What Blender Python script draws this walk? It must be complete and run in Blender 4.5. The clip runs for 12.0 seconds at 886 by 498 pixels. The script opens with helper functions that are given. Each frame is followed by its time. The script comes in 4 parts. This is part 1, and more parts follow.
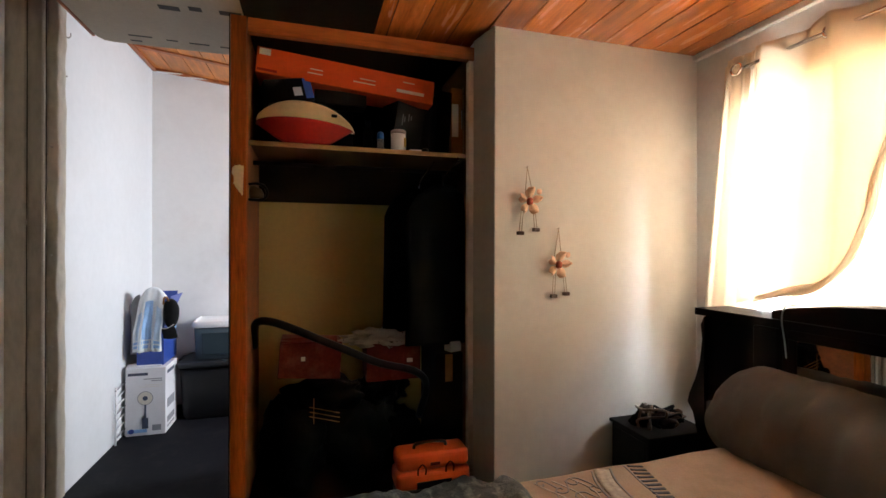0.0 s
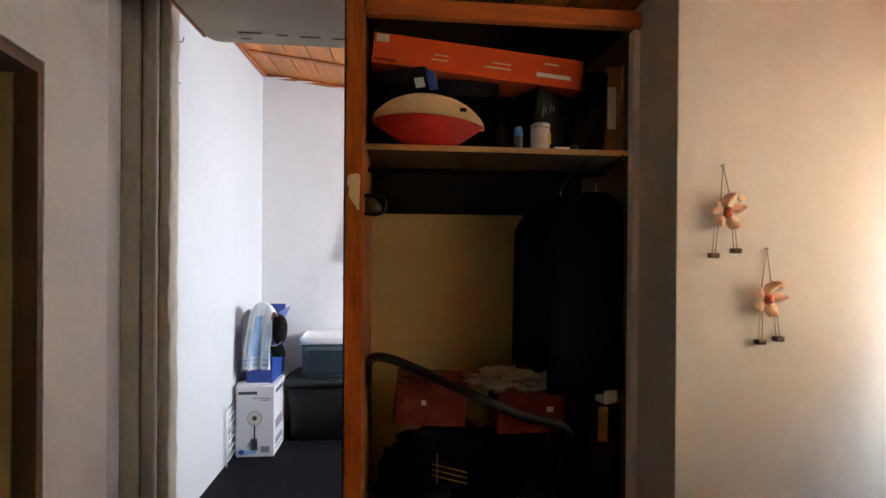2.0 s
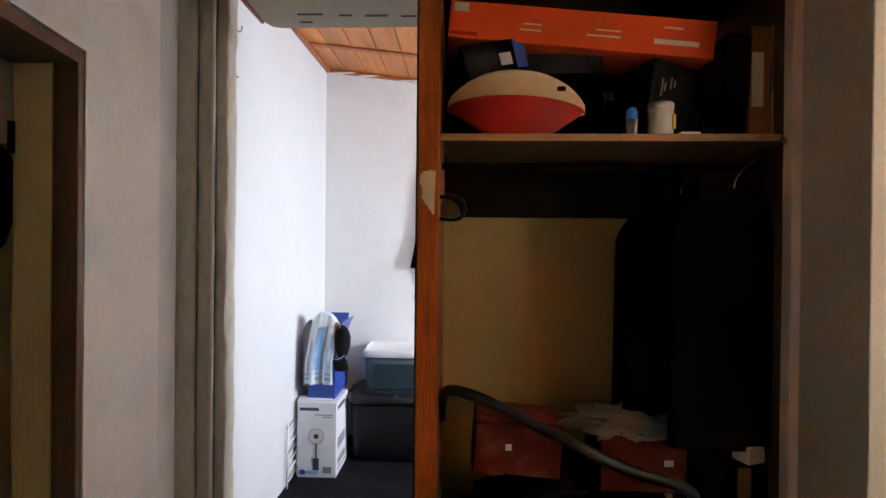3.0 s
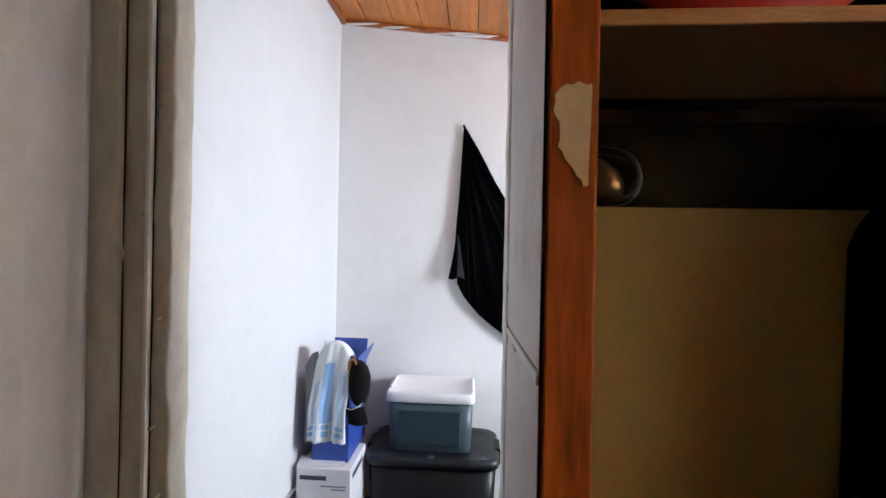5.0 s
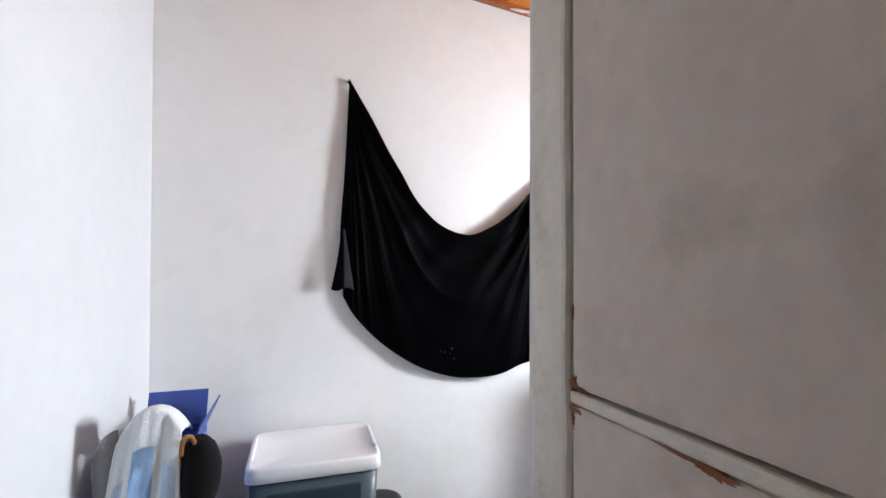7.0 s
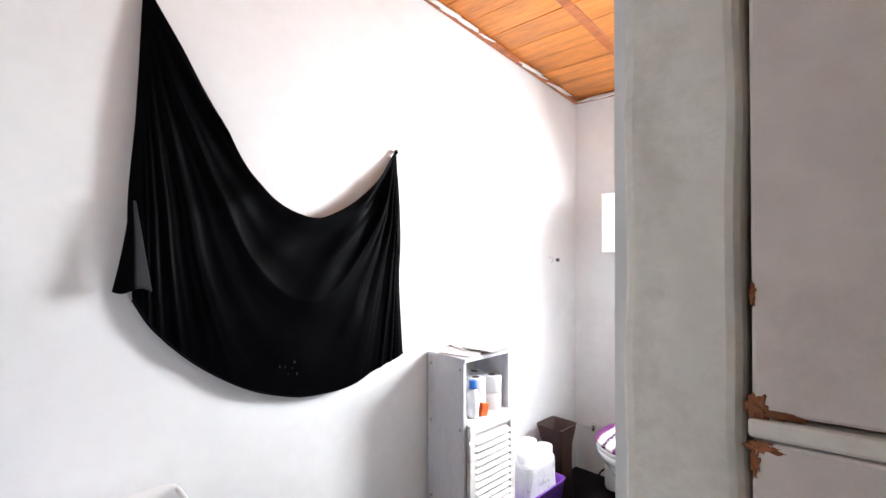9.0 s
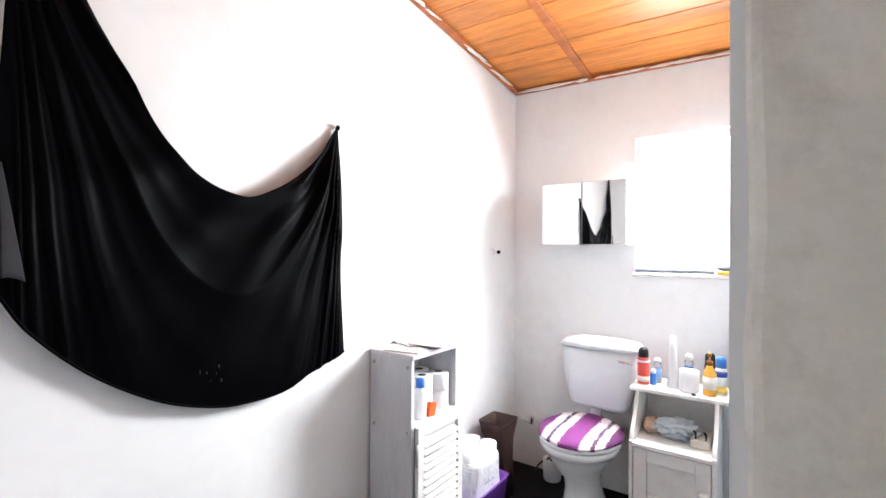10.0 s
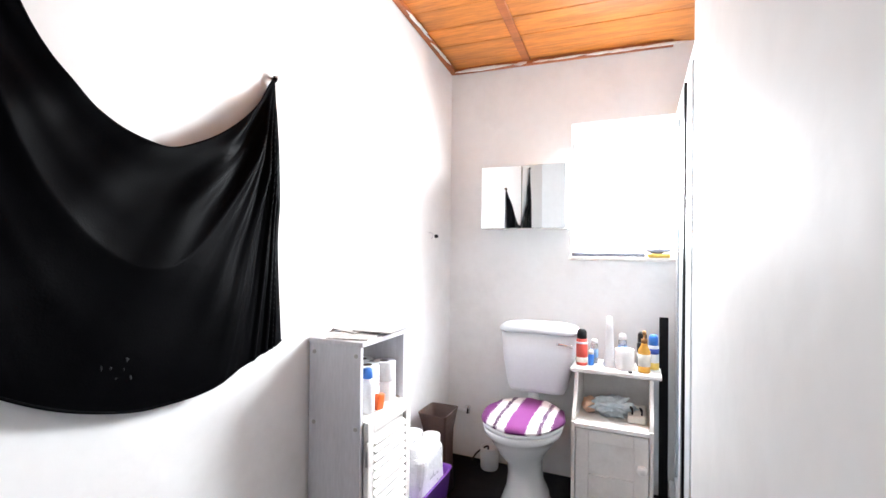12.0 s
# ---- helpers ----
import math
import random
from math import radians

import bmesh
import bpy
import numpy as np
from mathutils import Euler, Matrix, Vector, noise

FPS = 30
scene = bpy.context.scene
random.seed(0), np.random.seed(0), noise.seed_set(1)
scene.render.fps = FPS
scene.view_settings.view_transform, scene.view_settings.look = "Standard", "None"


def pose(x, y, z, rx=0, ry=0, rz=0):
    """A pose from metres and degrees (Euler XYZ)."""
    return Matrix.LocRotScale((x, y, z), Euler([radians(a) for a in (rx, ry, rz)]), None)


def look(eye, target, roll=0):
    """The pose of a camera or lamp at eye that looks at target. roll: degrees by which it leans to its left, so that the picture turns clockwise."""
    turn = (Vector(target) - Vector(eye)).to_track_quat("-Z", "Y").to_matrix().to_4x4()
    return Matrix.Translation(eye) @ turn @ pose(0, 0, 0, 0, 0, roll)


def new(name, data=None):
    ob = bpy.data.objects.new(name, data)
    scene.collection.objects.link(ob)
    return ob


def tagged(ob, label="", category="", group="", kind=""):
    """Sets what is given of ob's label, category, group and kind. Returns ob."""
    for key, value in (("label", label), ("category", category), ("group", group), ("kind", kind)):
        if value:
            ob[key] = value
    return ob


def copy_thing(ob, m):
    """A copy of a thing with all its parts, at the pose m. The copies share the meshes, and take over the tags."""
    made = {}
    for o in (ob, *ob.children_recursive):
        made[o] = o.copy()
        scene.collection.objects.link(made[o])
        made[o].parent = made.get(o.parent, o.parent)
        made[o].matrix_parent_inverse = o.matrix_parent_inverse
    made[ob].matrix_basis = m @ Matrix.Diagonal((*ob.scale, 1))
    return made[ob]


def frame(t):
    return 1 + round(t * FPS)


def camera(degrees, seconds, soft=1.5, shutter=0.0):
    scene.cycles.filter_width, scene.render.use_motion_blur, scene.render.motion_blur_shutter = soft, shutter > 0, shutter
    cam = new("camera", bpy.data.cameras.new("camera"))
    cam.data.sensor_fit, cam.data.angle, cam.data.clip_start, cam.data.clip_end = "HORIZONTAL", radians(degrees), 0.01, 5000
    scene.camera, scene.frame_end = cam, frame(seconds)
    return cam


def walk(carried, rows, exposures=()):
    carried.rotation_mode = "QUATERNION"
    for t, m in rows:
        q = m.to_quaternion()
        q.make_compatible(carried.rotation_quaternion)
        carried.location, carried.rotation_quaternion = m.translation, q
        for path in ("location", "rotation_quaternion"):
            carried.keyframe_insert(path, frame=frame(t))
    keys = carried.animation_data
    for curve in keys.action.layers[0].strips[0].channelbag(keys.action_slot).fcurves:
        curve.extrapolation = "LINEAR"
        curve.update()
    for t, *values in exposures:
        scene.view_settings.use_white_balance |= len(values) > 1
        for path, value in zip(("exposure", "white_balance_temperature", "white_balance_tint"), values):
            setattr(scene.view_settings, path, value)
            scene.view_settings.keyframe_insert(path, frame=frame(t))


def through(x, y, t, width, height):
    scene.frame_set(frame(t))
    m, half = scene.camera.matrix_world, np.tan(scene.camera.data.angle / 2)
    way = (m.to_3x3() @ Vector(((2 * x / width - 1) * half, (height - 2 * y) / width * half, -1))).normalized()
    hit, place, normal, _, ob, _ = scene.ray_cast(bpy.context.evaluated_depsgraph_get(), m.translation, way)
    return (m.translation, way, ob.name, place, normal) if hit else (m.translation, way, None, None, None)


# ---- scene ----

### THE REQUEST:
Quote exactly the line containing "return 1 + round(t * FPS)" and every later line through the end of the listing, and no other lines.

### PROBLEM SOLUTION:
    return 1 + round(t * FPS)


def camera(degrees, seconds, soft=1.5, shutter=0.0):
    scene.cycles.filter_width, scene.render.use_motion_blur, scene.render.motion_blur_shutter = soft, shutter > 0, shutter
    cam = new("camera", bpy.data.cameras.new("camera"))
    cam.data.sensor_fit, cam.data.angle, cam.data.clip_start, cam.data.clip_end = "HORIZONTAL", radians(degrees), 0.01, 5000
    scene.camera, scene.frame_end = cam, frame(seconds)
    return cam


def walk(carried, rows, exposures=()):
    carried.rotation_mode = "QUATERNION"
    for t, m in rows:
        q = m.to_quaternion()
        q.make_compatible(carried.rotation_quaternion)
        carried.location, carried.rotation_quaternion = m.translation, q
        for path in ("location", "rotation_quaternion"):
            carried.keyframe_insert(path, frame=frame(t))
    keys = carried.animation_data
    for curve in keys.action.layers[0].strips[0].channelbag(keys.action_slot).fcurves:
        curve.extrapolation = "LINEAR"
        curve.update()
    for t, *values in exposures:
        scene.view_settings.use_white_balance |= len(values) > 1
        for path, value in zip(("exposure", "white_balance_temperature", "white_balance_tint"), values):
            setattr(scene.view_settings, path, value)
            scene.view_settings.keyframe_insert(path, frame=frame(t))


def through(x, y, t, width, height):
    scene.frame_set(frame(t))
    m, half = scene.camera.matrix_world, np.tan(scene.camera.data.angle / 2)
    way = (m.to_3x3() @ Vector(((2 * x / width - 1) * half, (height - 2 * y) / width * half, -1))).normalized()
    hit, place, normal, _, ob, _ = scene.ray_cast(bpy.context.evaluated_depsgraph_get(), m.translation, way)
    return (m.translation, way, ob.name, place, normal) if hit else (m.translation, way, None, None, None)


# ---- scene ----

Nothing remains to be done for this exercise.